Exercise objective:
Copy all the data exactly, except the pictures.

================

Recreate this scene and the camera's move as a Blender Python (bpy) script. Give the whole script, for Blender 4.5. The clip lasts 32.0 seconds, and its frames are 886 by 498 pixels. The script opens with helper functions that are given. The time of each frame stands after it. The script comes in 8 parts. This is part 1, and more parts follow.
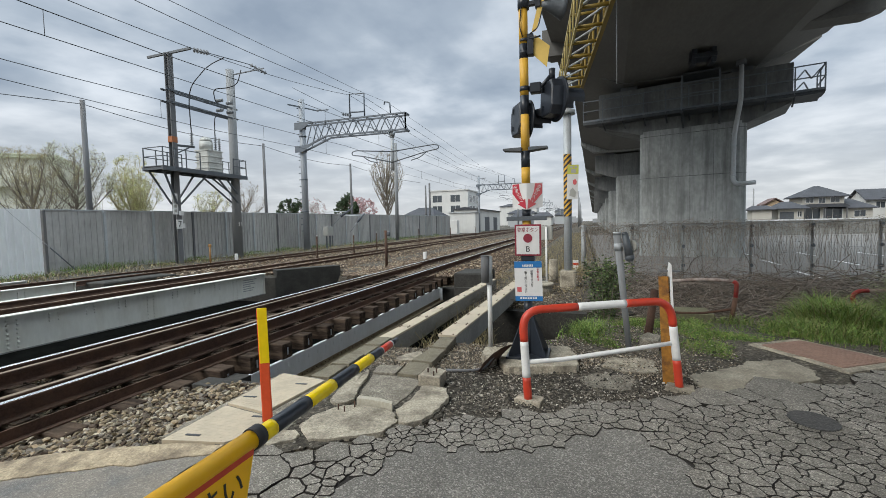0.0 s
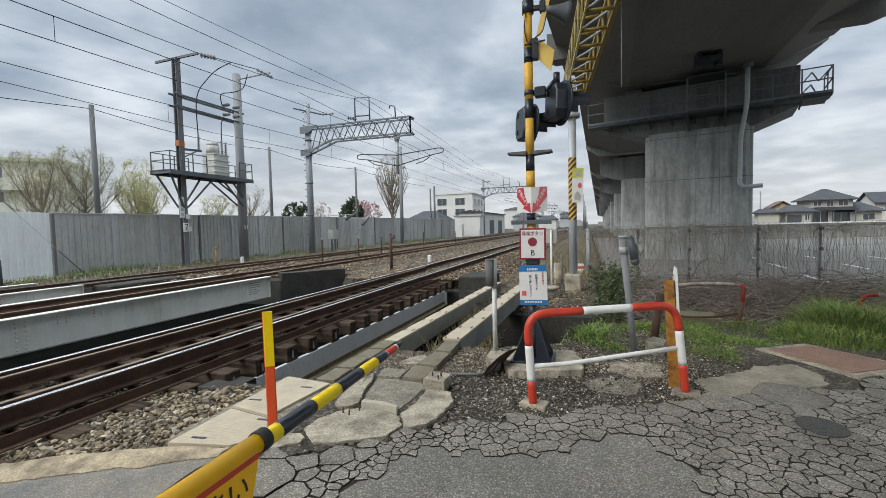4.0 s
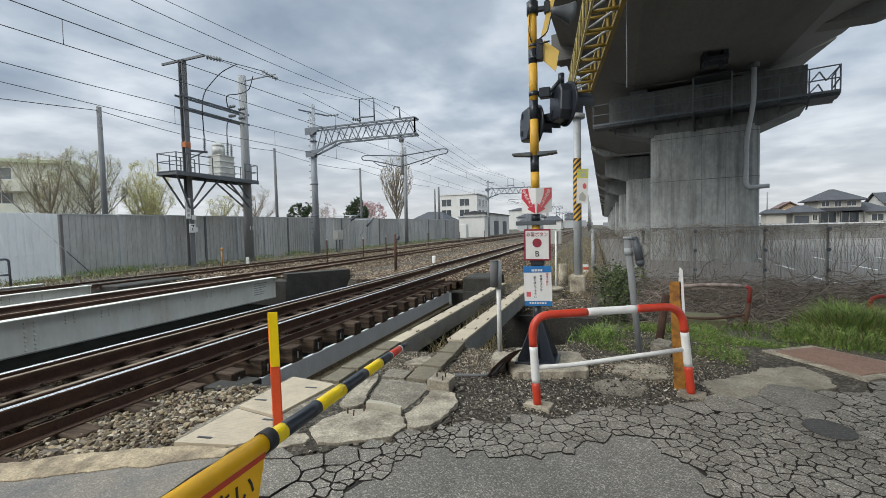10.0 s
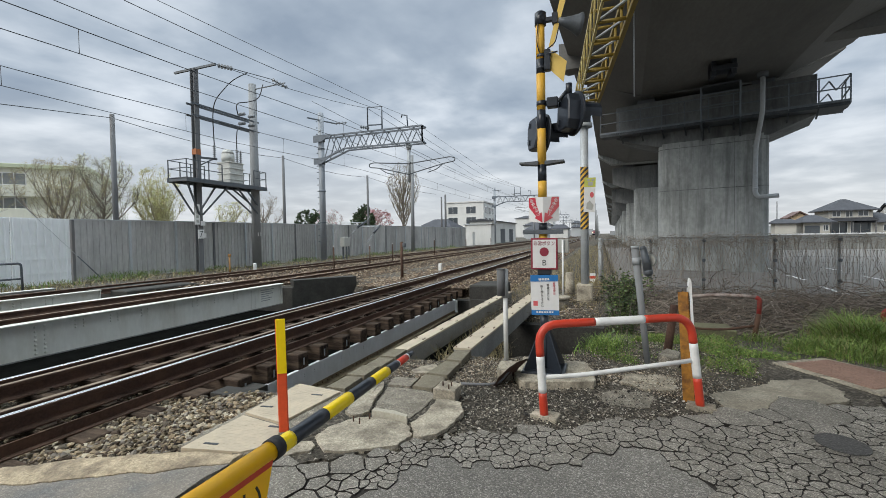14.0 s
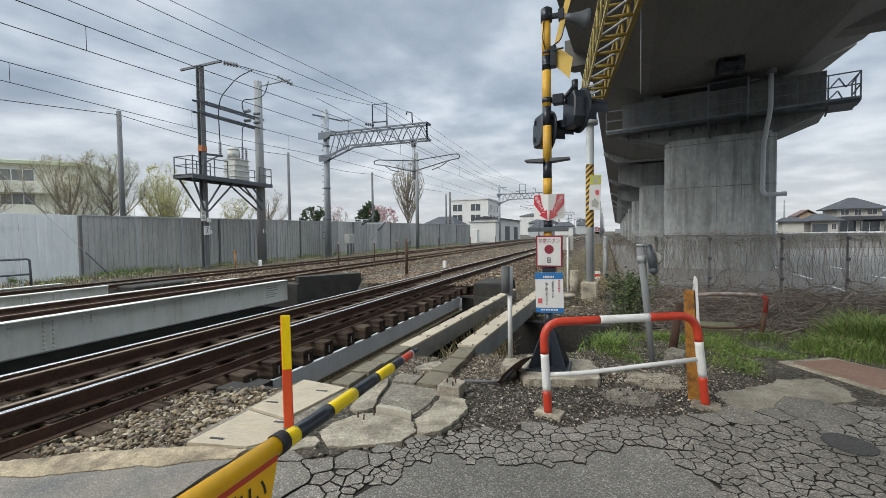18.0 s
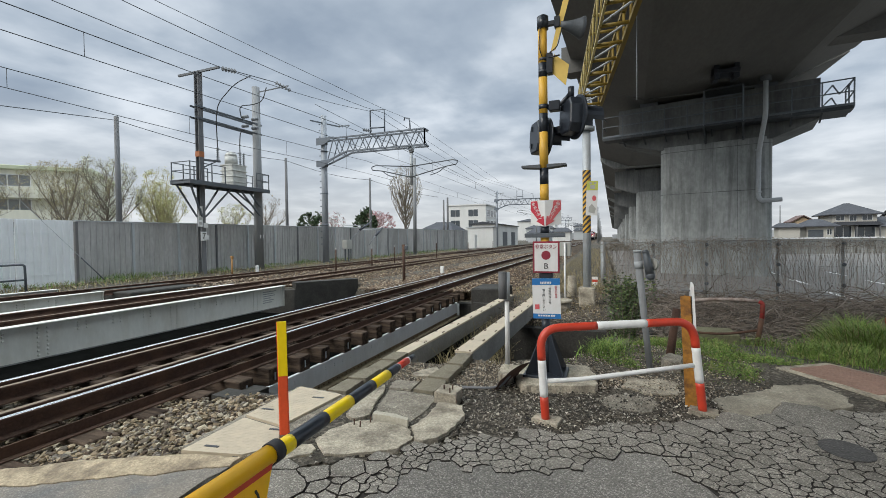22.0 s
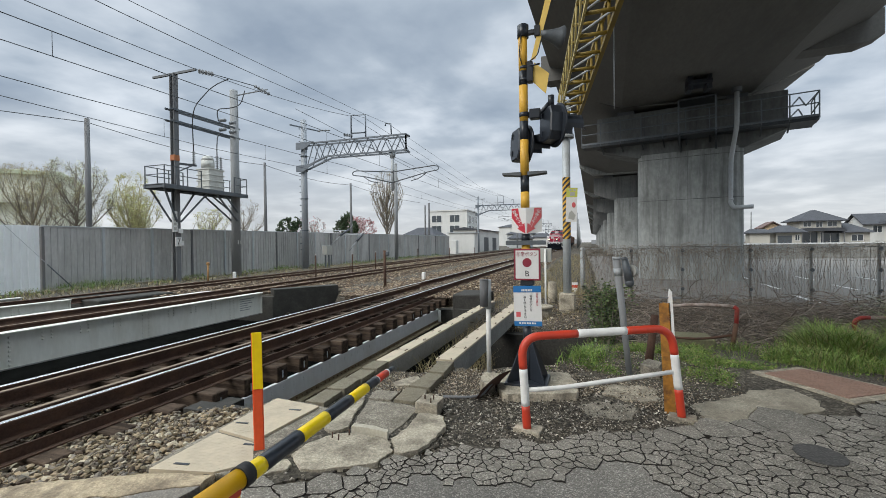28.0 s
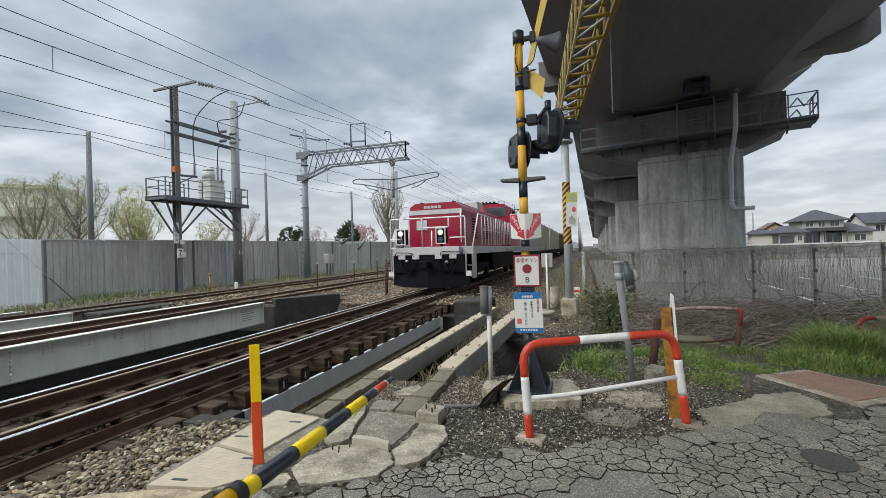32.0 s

================

The answer:
Recreate this scene and the camera's move as a Blender Python (bpy) script. Give the whole script, for Blender 4.5. The clip lasts 32.0 seconds, and its frames are 886 by 498 pixels. The script opens with helper functions that are given. The time of each frame stands after it. The script comes in 8 parts. This is part 1, and more parts follow.
0.0 s
4.0 s
10.0 s
14.0 s
18.0 s
22.0 s
28.0 s
32.0 s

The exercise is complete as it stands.